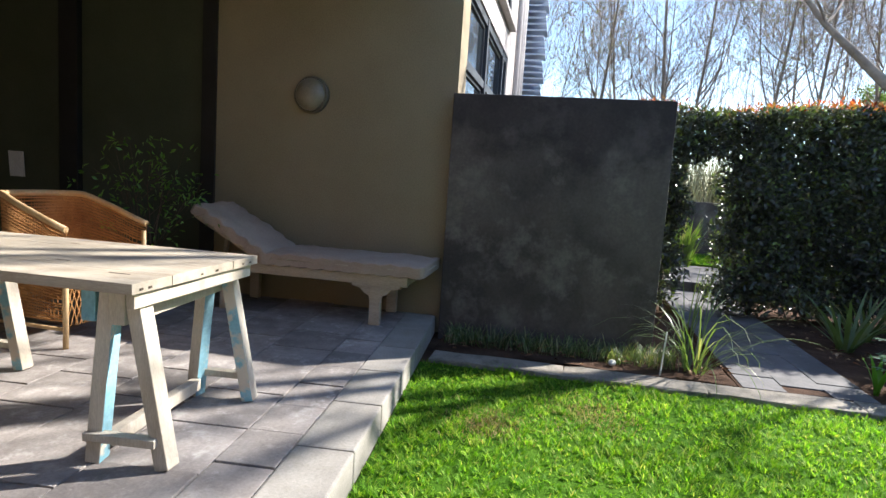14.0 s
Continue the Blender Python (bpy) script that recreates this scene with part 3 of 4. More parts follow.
# ---- lobed plants ----
M_ACAN = leaf_mat("lobed_leaf", [(0.0, (0.05, 0.1, 0.07)), (0.6, (0.09, 0.16, 0.11)), (1.0, (0.16, 0.24, 0.17))], 0.42, 0.2, 0.4, (1, 1.3, 0.6))


def lobed_plant(place, n, size, high, label, seed, material=M_ACAN, spread=0.25):
    e = empty("lobed_leaf_plant", pose(*place), label, "plant", "lobed plants")
    r = np.random.default_rng(seed)
    P, W, F, L, B = [], [], [], [], []
    for k in range(n):
        a = r.uniform(0, 6.283)
        el = r.uniform(0.1, 1.35)
        p = np.array([math.cos(a), math.sin(a), 0]) * spread * r.uniform(0.1, 1.0)
        p[2] = high * r.uniform(0.25, 1.0) * (1 - 0.4 * np.hypot(p[0], p[1]) / spread)
        part("stalk", tube(bmesh.new(), [(p[0] * 0.3, p[1] * 0.3, 0), (p[0] * 0.7, p[1] * 0.7, p[2] * 0.6), tuple(p)], 0.006, 4, False), material, e)
        ln = size * r.uniform(0.6, 1.15)
        out = np.array([math.cos(a), math.sin(a), 0.0])
        for j in range(7):
            el2 = el - j * 0.15
            w = out * math.cos(el2) + np.array([0, 0, math.sin(el2)])
            up = -out * math.sin(el2) + np.array([0, 0, math.cos(el2)])
            side = np.cross(w, up)
            wid = ln * (0.42 - 0.03 * j) * (0.6 if j == 0 else 1)
            for s in (-1, 1):
                P.append(p), W.append(side * s + w * (0.35 + 0.09 * j) + up * r.uniform(-0.3, 0.1)), F.append(up), L.append(wid * r.uniform(0.8, 1.05)), B.append(wid * 0.34)
            P.append(p), W.append(w), F.append(up), L.append(ln / 7 * 1.7), B.append(ln / 7 * 0.8)
            p = p + w * ln / 7
    for k in range(n):
        s = slice(21 * k, 21 * k + 21)
        v, f = leaf_arrays(np.array(P[s]), np.array(W[s]), np.array(F[s]), np.array(L[s]), np.array(B[s]), 0.1)
        np_mesh("leaf", v, f, material, e)
    return e


# Paler than lobed_leaf: sun on the kerb plant is mixed into the leaf colour.
M_SUNLIT_PALE = leaf_mat("sunlit_pale_lobed_leaf", [(0.0, (0.13, 0.23, 0.15)), (0.6, (0.25, 0.37, 0.27)), (1.0, (0.45, 0.54, 0.45))], 0.3, 0.35, 0.6, (1, 1.3, 0.6))
lobed_plant((-5.99, 4.68, 0.03), 95, 0.24, 0.46, "low plant at the kerb, lobed leaves pale with painted sunlight", 3, M_SUNLIT_PALE, 0.3)
lobed_plant((-6.4, 5.85, 0.03), 70, 0.42, 0.55, "large blue-green plant with deeply lobed leaves", 5, spread=0.45)
lobed_plant((-6.95, 6.6, 0.03), 40, 0.4, 0.6, "large blue-green plant with deeply lobed leaves", 7, spread=0.45)
lobed_plant((-7.6, 7.2, 0.03), 34, 0.36, 0.95, "tall dark green plant with lobed leaves", 9, spread=0.4)
lobed_plant((-6.6, 5.2, 0.03), 30, 0.3, 0.3, "dark green plant with lobed leaves near the kerb", 13, spread=0.35)
lobed_plant((-7.5, 5.6, 0.03), 30, 0.3, 0.4, "dark green plant with lobed leaves near the hedge", 11, spread=0.4)

M_CLIV = leaf_mat("clivia_leaf", [(0.0, (0.12, 0.3, 0.04)), (1.0, (0.2, 0.42, 0.06))], 0.35, 0.35, 0.5)
M_FLOW, _, _b = mat_new("orange_petal")
_b.inputs["Base Color"].default_value = (0.85, 0.16, 0.02, 1)
_b.inputs["Roughness"].default_value = 0.5
clivia = empty("flowering_plant", pose(-5.93, 4.9, 0.03), "broad-leaved plant with an orange flower", "plant")
ang = np.linspace(0, 6.28, 9)[:8] + 0.3
v, f = blade_arrays(np.zeros((8, 3)) + np.array([[0, 0, 0.1]]), np.stack([np.cos(ang), np.sin(ang), 0 * ang], 1), np.array([0.55, 0.5, 0.52, 0.45, 0.56, 0.5, 0.42, 0.5]), 0.06, np.array([0.5, 0.4, 0.6, 0.7, 0.3, 0.5, 0.8, 0.4]), 6, np.array([4, 6, 3, 2.5, 5, 3.5, 2.2, 5.0]))
np_mesh("leaves", v, f, M_CLIV, clivia)
part("flower_stalk", tube(bmesh.new(), [(0, 0, 0), (0.03, 0.02, 0.25), (0.06, 0.02, 0.46)], 0.008, 8), M_CLIV, clivia)
npt = 30
v, f = leaf_arrays(np.tile([[0.06, 0.02, 0.46]], (npt, 1)) + rng.normal(0, 0.012, (npt, 3)), rand_dirs(npt) + np.array([[0, 0, 0.9]]), rand_dirs(npt), 0.075, 0.03)
np_mesh("flower", v, f, M_FLOW, clivia, "cluster of orange petals")
cl2 = empty("flowering_plant", pose(-5.95, 4.25, 0.03), "small bright broad-leaved plant at the path edge", "plant")
v, f = blade_arrays(np.zeros((6, 3)), np.stack([np.cos(ang[:6]), np.sin(ang[:6]), 0 * ang[:6]], 1), 0.3, 0.05, 0.5, 6, np.array([4, 6, 3, 2.5, 5, 3.5]))
np_mesh("leaves", v, f, M_CLIV, cl2)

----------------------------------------

■ Your objective:
Everything from the first line to the line with "0.4, (1, 1.3, 0.6))" must be repeated exactly, and nothing else. Leave the pictures out.

■ Solution:
14.0 s
Continue the Blender Python (bpy) script that recreates this scene with part 3 of 4. More parts follow.
# ---- lobed plants ----
M_ACAN = leaf_mat("lobed_leaf", [(0.0, (0.05, 0.1, 0.07)), (0.6, (0.09, 0.16, 0.11)), (1.0, (0.16, 0.24, 0.17))], 0.42, 0.2, 0.4, (1, 1.3, 0.6))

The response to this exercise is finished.